Parity, and signature or simplex

In the D $_{\mbox{\rm\scriptsize {2h}}}^{\mbox{\rm\scriptsize {TD}}}$ group, the possibility of having at ones disposal two different quantum numbers simultaneously is very limited. Indeed in D $_{\mbox{\rm\scriptsize {2h}}}^{\mbox{\rm\scriptsize {TD}}}$ one has only three pairs of commuting linear operators, namely, ( $\hat{\cal{R}}_{k}$, $\hat{\cal{P}}$) for k=x, y, or z. For each such pair, the corresponding simplex operator $\hat{\cal{S}}_{k}$ is also conserved, but it does not give any additional quantum number.
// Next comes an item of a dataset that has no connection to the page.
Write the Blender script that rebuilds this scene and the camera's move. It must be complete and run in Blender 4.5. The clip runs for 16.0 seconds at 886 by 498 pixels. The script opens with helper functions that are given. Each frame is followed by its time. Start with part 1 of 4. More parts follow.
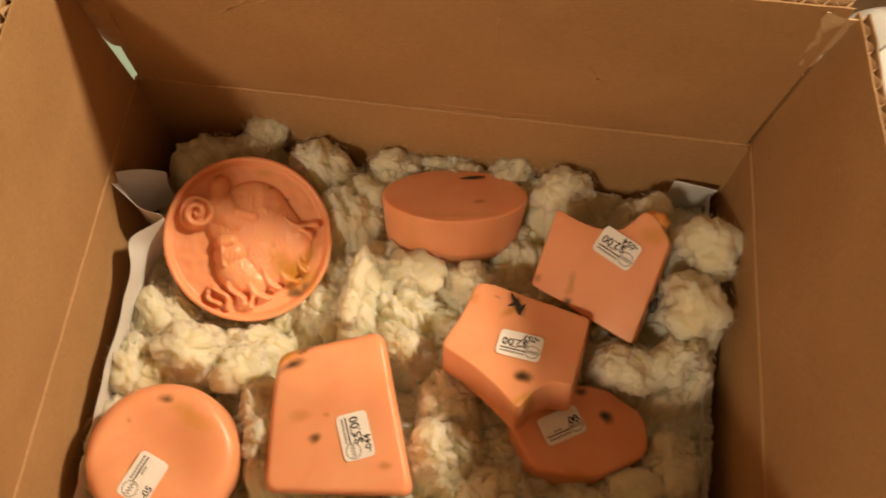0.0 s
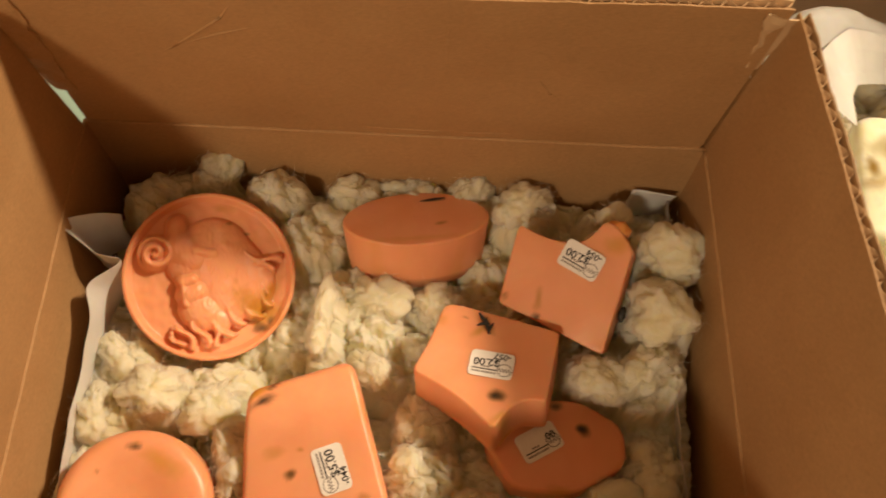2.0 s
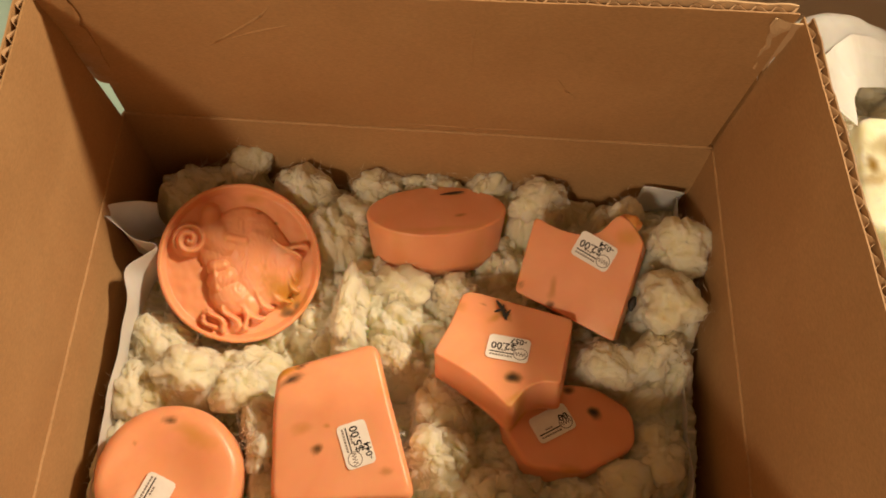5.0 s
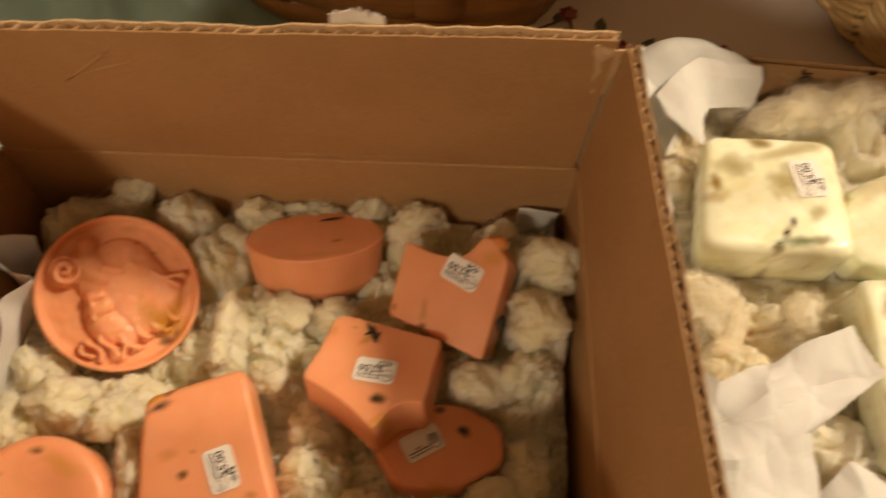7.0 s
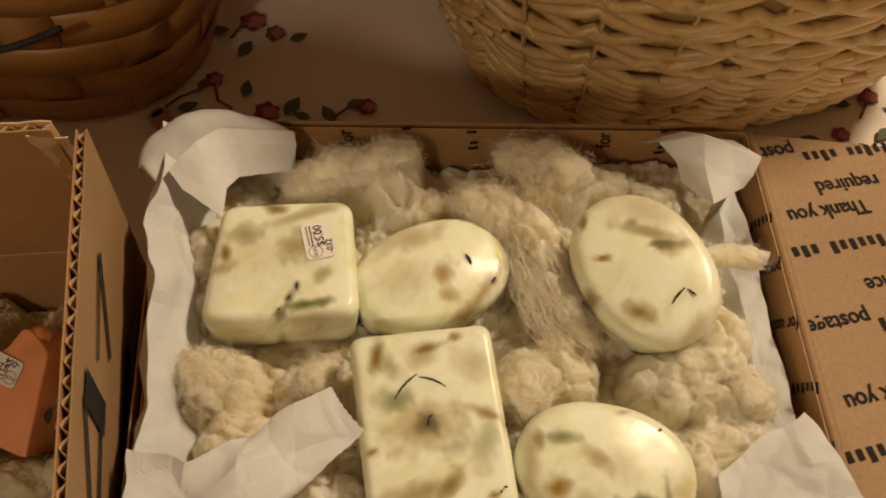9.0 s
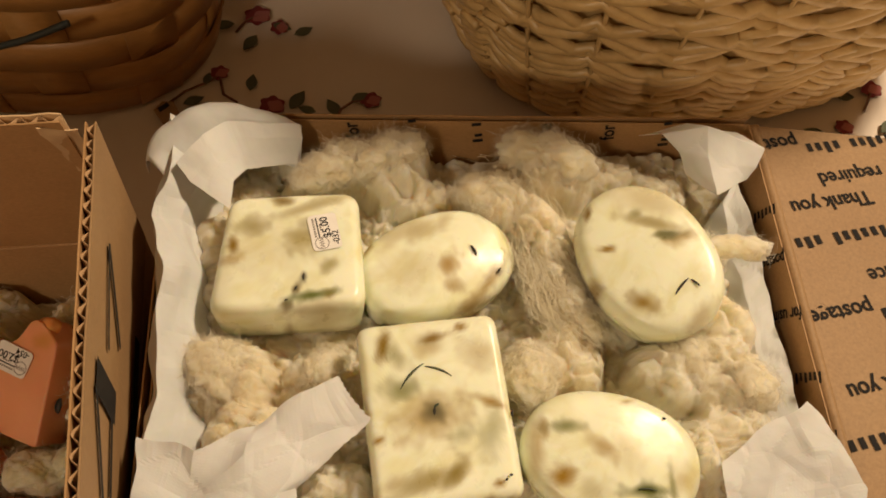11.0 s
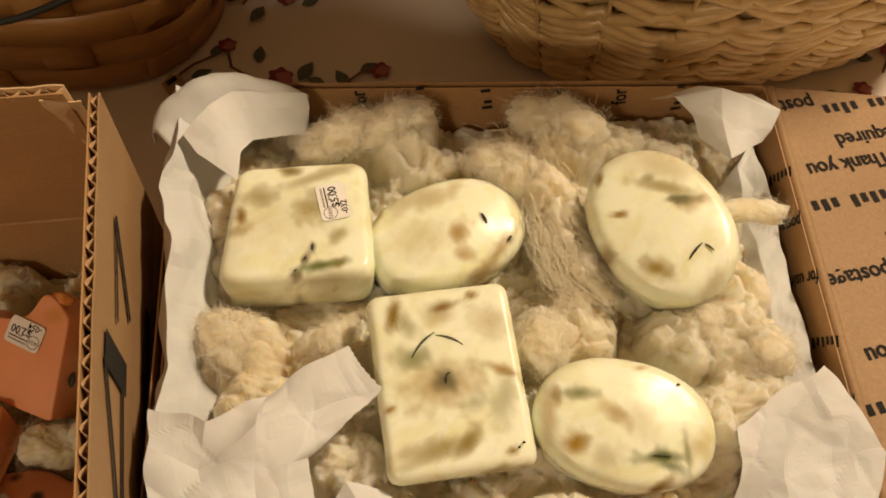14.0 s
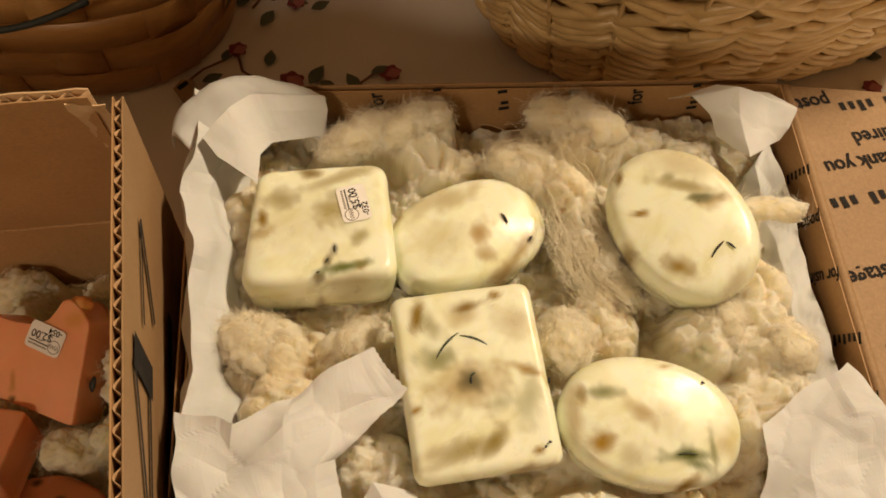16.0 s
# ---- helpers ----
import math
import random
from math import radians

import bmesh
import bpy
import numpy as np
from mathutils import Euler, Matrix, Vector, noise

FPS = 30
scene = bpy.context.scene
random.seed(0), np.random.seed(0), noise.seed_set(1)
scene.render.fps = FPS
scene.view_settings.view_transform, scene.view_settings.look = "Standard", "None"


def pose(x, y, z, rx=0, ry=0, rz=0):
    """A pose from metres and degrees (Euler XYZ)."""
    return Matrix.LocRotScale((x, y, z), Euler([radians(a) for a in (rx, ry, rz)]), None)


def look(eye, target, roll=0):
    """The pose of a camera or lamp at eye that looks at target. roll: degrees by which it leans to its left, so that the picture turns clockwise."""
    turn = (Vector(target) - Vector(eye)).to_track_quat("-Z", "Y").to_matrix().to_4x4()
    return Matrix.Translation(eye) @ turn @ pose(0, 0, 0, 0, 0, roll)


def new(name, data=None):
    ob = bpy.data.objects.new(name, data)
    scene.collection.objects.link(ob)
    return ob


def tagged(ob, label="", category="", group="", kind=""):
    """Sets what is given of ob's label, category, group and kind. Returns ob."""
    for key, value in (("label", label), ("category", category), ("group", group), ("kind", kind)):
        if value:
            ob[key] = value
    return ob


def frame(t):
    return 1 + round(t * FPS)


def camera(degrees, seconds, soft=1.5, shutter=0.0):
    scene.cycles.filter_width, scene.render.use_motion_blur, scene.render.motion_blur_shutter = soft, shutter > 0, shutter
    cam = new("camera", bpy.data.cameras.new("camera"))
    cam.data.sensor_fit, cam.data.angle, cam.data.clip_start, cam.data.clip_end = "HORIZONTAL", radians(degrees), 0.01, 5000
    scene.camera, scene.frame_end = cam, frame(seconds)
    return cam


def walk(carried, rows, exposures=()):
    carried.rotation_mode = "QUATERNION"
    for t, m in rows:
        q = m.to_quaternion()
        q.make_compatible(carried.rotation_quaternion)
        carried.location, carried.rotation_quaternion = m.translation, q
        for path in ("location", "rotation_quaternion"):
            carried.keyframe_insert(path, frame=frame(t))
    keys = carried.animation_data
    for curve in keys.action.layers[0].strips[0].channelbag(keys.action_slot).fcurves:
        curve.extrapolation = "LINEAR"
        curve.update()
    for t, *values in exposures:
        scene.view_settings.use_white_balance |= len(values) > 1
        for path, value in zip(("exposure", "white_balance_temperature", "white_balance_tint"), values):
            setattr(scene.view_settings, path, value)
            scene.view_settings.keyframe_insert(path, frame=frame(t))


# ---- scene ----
cam = camera(55.0, 16.0, soft=1.8, shutter=0.6)
METRES, EYE, TILT, LEAN, TURN = 0.36, 0.46, -66.0, -1.0, 0.0
PATH = [
    (0, (0.028, 0.053, 0.449), (0.018, 0.869, -1.377), 0.8),
    (0.5, (0.003, 0.057, 0.441), (0.04, 0.883, -1.38), 2.4),
    (1, (-0.006, 0.056, 0.438), (0.084, 0.894, -1.376), 5.7),
    (1.5, (0.0, 0.056, 0.44), (0.07, 0.898, -1.373), 3.6),
    (2, (0.029, 0.054, 0.447), (0.099, 0.917, -1.356), 1.7),
    (2.5, (0.035, 0.045, 0.453), (0.125, 0.941, -1.333), 2.4),
    (3, (0.028, 0.049, 0.457), (0.1, 0.961, -1.321), 1.7),
    (3.5, (0.024, 0.049, 0.459), (0.093, 0.969, -1.315), 1.8),
    (4, (0.019, 0.045, 0.457), (0.084, 0.951, -1.325), 2.0),
    (6.5, (0.041, 0.034, 0.469), (0.106, 0.904, -1.33), 1.5),
    (7, (0.075, 0.032, 0.47), (0.172, 0.957, -1.301), 2.2),
    (7.5, (0.126, 0.034, 0.48), (0.29, 0.981, -1.274), 3.5),
    (8, (0.175, 0.029, 0.484), (0.438, 0.997, -1.246), 5.9),
    (8.5, (0.215, 0.022, 0.486), (0.551, 0.998, -1.228), 7.7),
    (9, (0.237, 0.022, 0.484), (0.6, 0.988, -1.229), 9.0),
    (9.5, (0.239, 0.021, 0.486), (0.618, 0.978, -1.229), 10.4),
    (9.7, (0.234, 0.019, 0.485), (0.611, 0.971, -1.233), 10.6),
    (11.8, (0.236, 0.019, 0.486), (0.576, 0.982, -1.234), 7.5),
    (12, (0.236, 0.018, 0.485), (0.573, 0.977, -1.237), 7.6),
    (12.5, (0.233, 0.017, 0.486), (0.556, 0.978, -1.238), 7.0),
    (13, (0.235, 0.019, 0.484), (0.551, 0.975, -1.245), 6.4),
    (13.5, (0.236, 0.018, 0.48), (0.544, 0.947, -1.264), 6.3),
    (14, (0.238, 0.018, 0.481), (0.546, 0.934, -1.27), 6.3),
    (14.5, (0.234, 0.018, 0.484), (0.543, 0.952, -1.258), 6.2),
    (15, (0.232, 0.021, 0.482), (0.533, 0.966, -1.255), 5.6),
    (15.5, (0.231, 0.021, 0.479), (0.534, 0.95, -1.266), 5.7),
    (16, (0.228, 0.019, 0.48), (0.541, 0.942, -1.266), 5.9),
]
walk(cam, [(t, look(eye, target, roll)) for t, eye, target, roll in PATH],
     [(0.0, 0.15), (4.0, 0.15), (6.5, 0.05), (7.0, -0.12), (7.5, -0.42), (8.0, -0.72), (8.5, -0.70), (9.0, -0.80), (9.4, -0.56), (9.7, -0.50), (12.0, -0.46), (14.0, -0.44), (16.0, -0.44)])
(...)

Only one generic two-generator subgroup, $\{\hat{\cal{R}}_{k},\hat{\cal{P}}\}$, see 2-I_B in Table 1, allows, therefore, for two quantum numbers. Similarly, only three generic three-generator subgroups allow for two quantum numbers, namely, (i) $\{\hat{\cal{R}}_{k},\hat{\cal{T}},\hat{\cal{P}}\}$, which allows only for stationary solutions, (ii) $\{\hat{\cal{R}}_{l},\hat{\cal{R}}_{m},\hat{\cal{P}}\}$, which does not allow for non-zero average values of the angular-momentum, and (iii) $\{\hat{\cal{R}}_{l},\hat{\cal{S}}_{m}^T,\hat{\cal{P}}\}$, which is the only two-quantum-number subgroup which allows for rotating mean-field states. Needless to say, this latter case is most often used in cranking calculations to date, see Sec. 3.3.